In July, Kicillof met at least twice in face-to-face meetings in New York with representatives of hedge funds led by Paul Singer’s Elliott Management Corp., who sued for better terms than creditors had received in previous restructurings and won full payment.

That failed attempt to strike a deal came after Kicillof negotiated the Repsol payment and settled with the Paris Club of nations. The moves were part of an effort to regain access to overseas capital markets for the first time since 2001.

‘Clear Shift’

Sebastian Vargas, an economist at Barclays Plc, said the selloff in Argentine debt in the past week has been overdone.

“While we agree that the economy is likely to deteriorate further, we disagree that Fabrega would have made much difference,” he said in an Oct. 3 note.

The extra yield investors demand to hold Argentine debt over U.S. Treasuries widened 0.13 percentage point to 7.64 percentage points at 2:20 p.m. in Buenos Aires, according to JPMorgan Chase & Co.’s EMBIG Diversified index.

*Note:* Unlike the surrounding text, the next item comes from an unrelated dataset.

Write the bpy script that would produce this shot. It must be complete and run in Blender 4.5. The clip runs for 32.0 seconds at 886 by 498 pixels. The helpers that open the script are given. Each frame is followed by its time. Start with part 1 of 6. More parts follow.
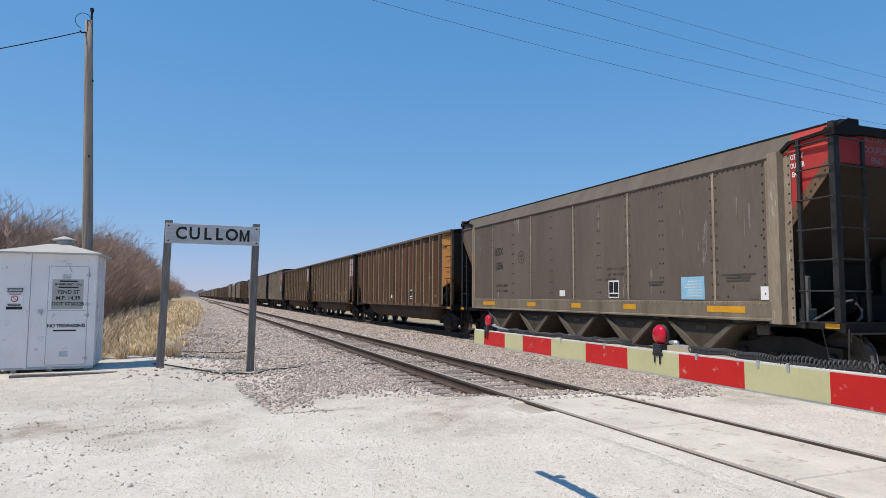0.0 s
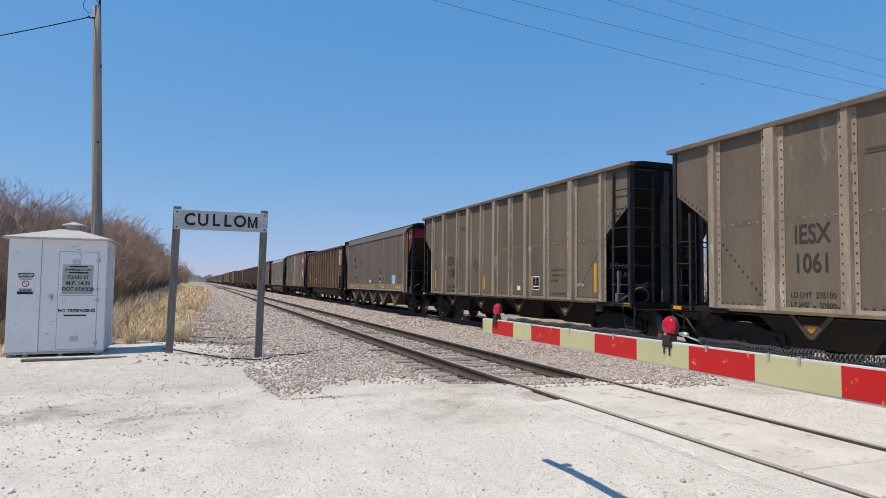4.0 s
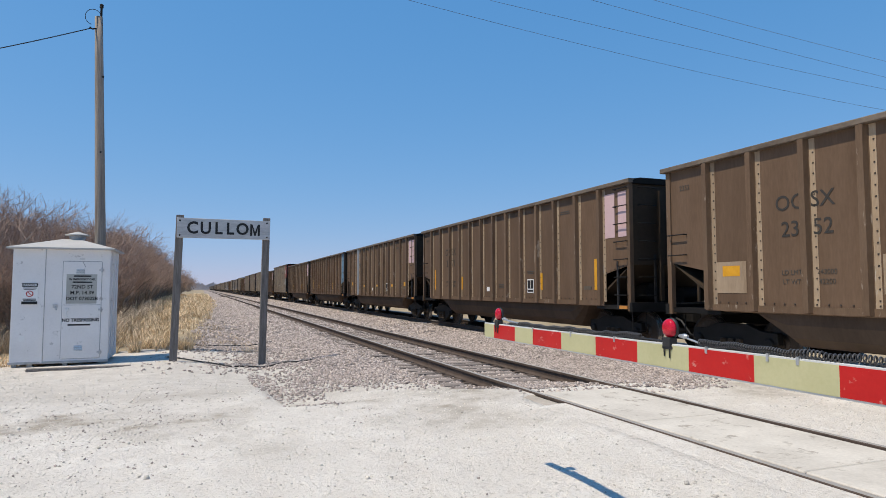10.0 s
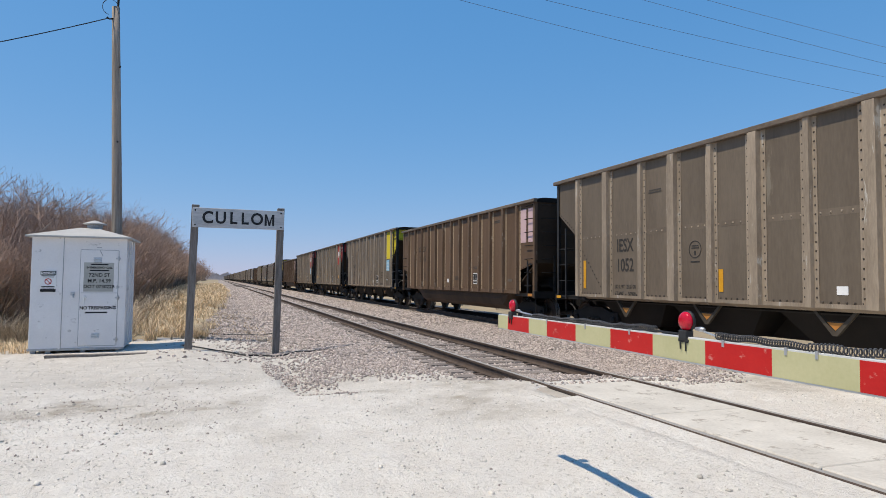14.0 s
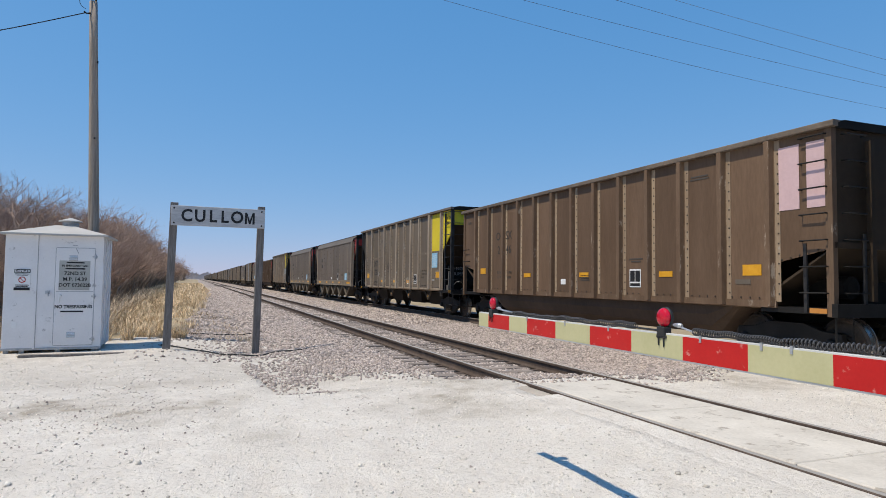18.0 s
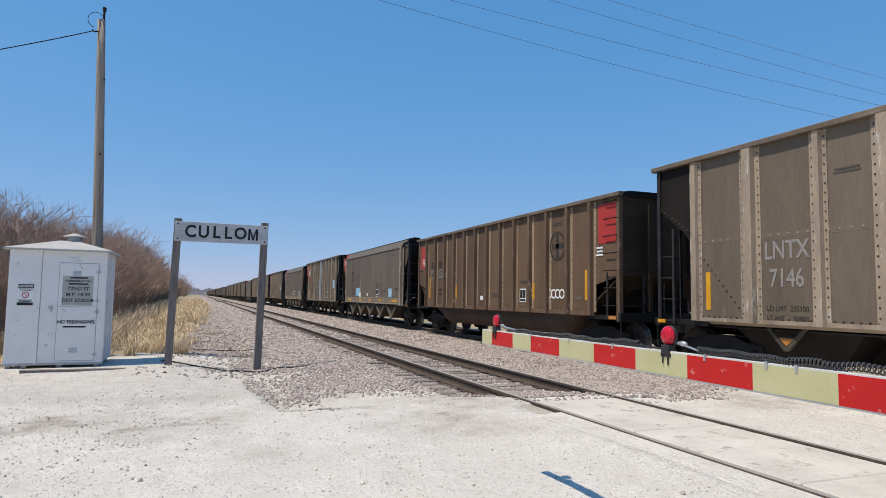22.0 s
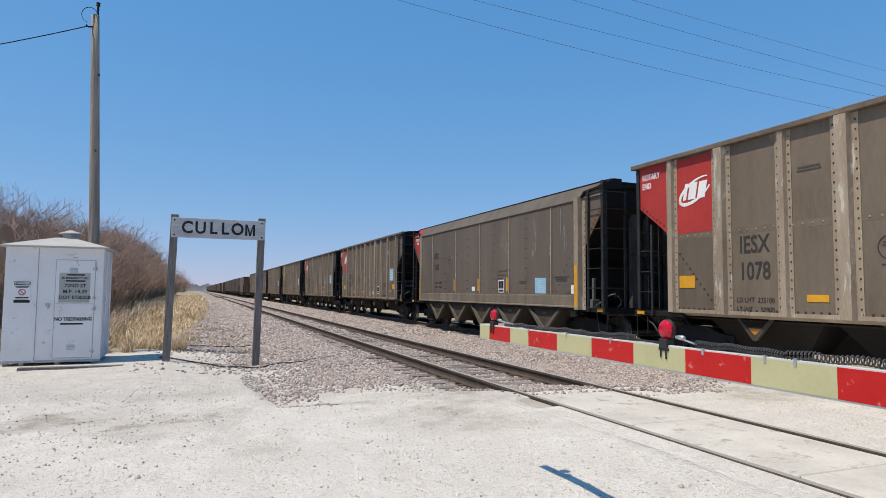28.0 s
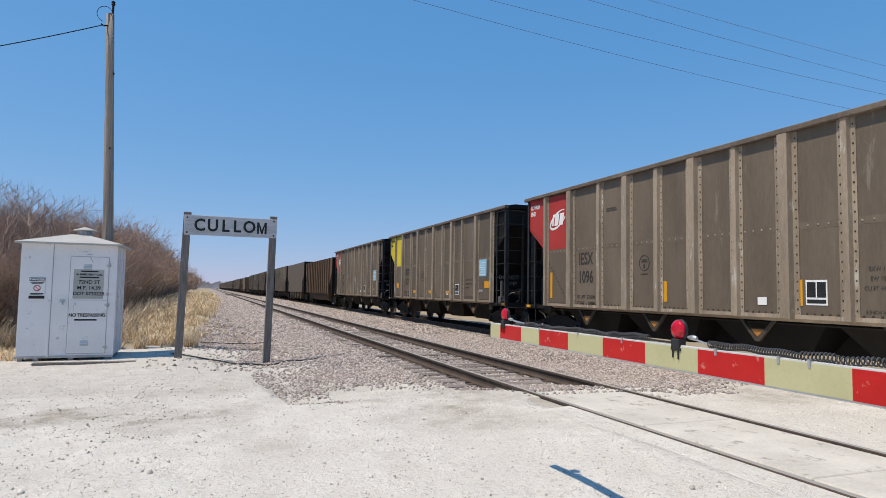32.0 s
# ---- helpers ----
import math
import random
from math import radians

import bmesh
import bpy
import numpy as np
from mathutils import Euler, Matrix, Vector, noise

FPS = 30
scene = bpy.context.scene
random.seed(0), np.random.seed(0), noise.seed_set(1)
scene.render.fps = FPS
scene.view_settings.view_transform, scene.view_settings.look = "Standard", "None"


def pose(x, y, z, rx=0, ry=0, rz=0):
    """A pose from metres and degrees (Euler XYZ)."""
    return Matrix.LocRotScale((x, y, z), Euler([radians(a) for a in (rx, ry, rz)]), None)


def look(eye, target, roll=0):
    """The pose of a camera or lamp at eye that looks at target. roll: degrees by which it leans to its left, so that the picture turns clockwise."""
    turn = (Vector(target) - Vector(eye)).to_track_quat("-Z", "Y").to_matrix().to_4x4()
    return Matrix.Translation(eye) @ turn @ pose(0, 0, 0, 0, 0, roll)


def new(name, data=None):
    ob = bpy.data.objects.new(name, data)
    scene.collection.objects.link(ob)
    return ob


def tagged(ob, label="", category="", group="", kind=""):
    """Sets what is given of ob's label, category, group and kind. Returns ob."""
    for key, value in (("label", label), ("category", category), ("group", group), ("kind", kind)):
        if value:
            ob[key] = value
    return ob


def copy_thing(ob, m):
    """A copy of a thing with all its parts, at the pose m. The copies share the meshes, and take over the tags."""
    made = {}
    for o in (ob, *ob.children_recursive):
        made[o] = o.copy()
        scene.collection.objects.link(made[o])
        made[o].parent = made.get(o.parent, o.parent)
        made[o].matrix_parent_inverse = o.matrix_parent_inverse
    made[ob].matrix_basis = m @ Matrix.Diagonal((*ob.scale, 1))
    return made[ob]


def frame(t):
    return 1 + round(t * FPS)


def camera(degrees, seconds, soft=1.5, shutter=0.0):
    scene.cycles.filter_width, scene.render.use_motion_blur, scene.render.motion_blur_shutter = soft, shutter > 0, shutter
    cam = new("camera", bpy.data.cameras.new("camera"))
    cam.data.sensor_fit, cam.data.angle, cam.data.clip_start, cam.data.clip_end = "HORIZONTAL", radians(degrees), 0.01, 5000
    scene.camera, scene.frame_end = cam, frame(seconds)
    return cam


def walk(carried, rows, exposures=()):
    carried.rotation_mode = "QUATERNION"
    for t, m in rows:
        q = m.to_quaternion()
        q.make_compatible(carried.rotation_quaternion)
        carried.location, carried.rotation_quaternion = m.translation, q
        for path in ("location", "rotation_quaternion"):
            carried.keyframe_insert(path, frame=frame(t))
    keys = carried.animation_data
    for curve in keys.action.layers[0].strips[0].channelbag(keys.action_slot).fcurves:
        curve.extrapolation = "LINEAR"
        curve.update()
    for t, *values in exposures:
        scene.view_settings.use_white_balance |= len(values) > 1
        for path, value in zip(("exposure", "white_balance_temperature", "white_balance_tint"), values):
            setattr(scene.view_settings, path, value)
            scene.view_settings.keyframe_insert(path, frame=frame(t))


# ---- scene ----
# The near track's rail top is z = 0, y runs along the track, x points across it towards the train.
cam = camera(70.0, 32.0, soft=0.7)
walk(cam, [
    (0.0, pose(0.020, 0.007, 1.466, 94.32, -0.31, -21.67)),
    (0.5, pose(0.018, 0.003, 1.466, 94.48, -0.08, -21.10)),
    (1.0, pose(0.005, -0.001, 1.458, 93.89, -0.54, -20.40)),
    (1.5, pose(-0.010, 0.009, 1.464, 94.02, -1.30, -20.17)),
    (2.0, pose(-0.017, 0.016, 1.453, 93.63, -2.14, -19.98)),
    (2.5, pose(-0.015, 0.030, 1.459, 93.89, -1.61, -20.02)),
    (4.5, pose(0.003, 0.003, 1.486, 93.00, -0.59, -21.20)),
    (5.0, pose(0.002, -0.001, 1.482, 93.42, -0.44, -21.04)),
    (5.5, pose(-0.001, -0.005, 1.484, 93.64, -0.58, -21.37)),
    (6.0, pose(0.008, 0.002, 1.478, 93.25, -0.43, -21.68)),
    (6.5, pose(0.006, -0.007, 1.482, 94.19, -0.52, -21.54)),
    (7.0, pose(0.006, 0.001, 1.479, 93.58, -0.51, -21.41)),
    (7.5, pose(0.002, -0.003, 1.476, 93.63, -0.55, -21.46)),
    (8.0, pose(-0.001, -0.003, 1.483, 93.79, -0.41, -20.78)),
    (8.5, pose(0.001, -0.005, 1.484, 93.30, -0.36, -20.65)),
    (9.0, pose(0.007, -0.014, 1.485, 93.86, 0.21, -21.05)),
    (9.5, pose(0.010, -0.015, 1.481, 94.11, -0.50, -21.48)),
    (10.0, pose(0.004, -0.019, 1.482, 93.60, -0.00, -20.81)),
    (10.5, pose(-0.011, -0.027, 1.486, 94.46, 0.21, -20.31)),
    (11.0, pose(-0.012, -0.012, 1.481, 93.45, 0.16, -20.45)),
    (11.5, pose(-0.019, -0.007, 1.483, 93.24, 0.04, -20.18)),
    (12.0, pose(-0.028, -0.012, 1.486, 93.81, 1.02, -19.22)),
    (12.5, pose(-0.025, -0.001, 1.484, 93.75, 0.83, -19.16)),
    (13.0, pose(-0.013, -0.006, 1.478, 93.39, -0.37, -20.39)),
    (13.5, pose(-0.004, -0.013, 1.481, 92.97, -0.63, -20.03)),
    (14.0, pose(-0.006, -0.009, 1.475, 92.85, -0.53, -19.68)),
    (14.5, pose(-0.006, -0.005, 1.475, 92.10, -0.93, -19.64)),
    (16.5, pose(0.005, -0.005, 1.458, 92.51, -0.76, -20.46)),
    (17.0, pose(0.018, 0.007, 1.455, 92.47, -0.63, -20.90)),
    (17.5, pose(0.024, 0.019, 1.447, 91.84, -0.89, -20.37)),
    (18.0, pose(0.010, -0.002, 1.452, 92.90, -0.68, -21.29)),
    (18.5, pose(0.003, 0.007, 1.459, 93.26, -2.91, -20.88)),
    (19.0, pose(0.002, 0.008, 1.463, 93.93, -0.90, -20.79)),
    (19.5, pose(0.000, -0.003, 1.452, 92.75, -0.91, -20.89)),
    (20.0, pose(0.010, -0.007, 1.452, 92.48, -0.56, -20.66)),
    (20.5, pose(0.008, 0.002, 1.454, 92.61, -1.10, -20.87)),
    (21.0, pose(0.009, 0.001, 1.456, 93.26, -0.94, -20.22)),
    (21.5, pose(-0.002, 0.001, 1.455, 92.64, -0.76, -20.31)),
    (22.0, pose(-0.010, -0.014, 1.454, 94.41, -0.93, -21.12)),
    (22.5, pose(0.001, 0.007, 1.453, 92.98, -0.65, -20.85)),
    (23.0, pose(0.007, 0.016, 1.453, 93.15, -0.35, -20.44)),
    (23.5, pose(0.007, 0.017, 1.448, 92.48, 0.01, -20.01)),
    (24.0, pose(0.009, 0.003, 1.452, 93.73, -0.31, -20.74)),
    (24.5, pose(0.008, -0.001, 1.457, 94.63, -0.52, -20.77)),
    (25.0, pose(-0.001, -0.009, 1.460, 94.77, -0.21, -20.65)),
    (25.5, pose(-0.002, -0.004, 1.453, 93.78, -0.21, -21.37)),
    (27.5, pose(0.017, 0.020, 1.454, 93.61, -0.96, -21.18)),
    (28.0, pose(0.009, 0.006, 1.461, 93.88, -0.52, -21.26)),
    (28.5, pose(0.009, 0.005, 1.453, 93.98, -0.54, -20.92)),
    (29.0, pose(0.002, 0.001, 1.458, 94.67, -0.73, -20.88)),
    (29.5, pose(0.019, 0.000, 1.461, 94.32, -0.53, -21.09)),
    (30.0, pose(0.023, 0.003, 1.459, 93.92, 0.13, -21.64)),
    (30.5, pose(0.025, -0.001, 1.454, 93.10, -0.51, -21.27)),
    (31.0, pose(0.034, 0.013, 1.448, 92.77, -0.40, -21.62)),
    (31.5, pose(0.005, 0.002, 1.461, 93.70, -0.41, -20.40)),
    (32.0, pose(0.003, 0.007, 1.455, 93.80, -0.94, -20.34)),
])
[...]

One day before Fabrega’s resignation, President Cristina Fernandez de Kirchner said in a speech in Buenos Aires that the central bank was being too permissive of illegal currency transactions and accused private businessmen of trying to overthrow her government with foreign help. The country’s bonds tumbled 3.4 percent on average the next day.

“There has been a clear shift back to populism,” Siobhan Morden, the head of strategy for Latin America at Jefferies Group LLC, said in an Oct. 3 note. “It’s clear that the cabinet reshuffle intends to consolidate support behind the Economy Ministry.”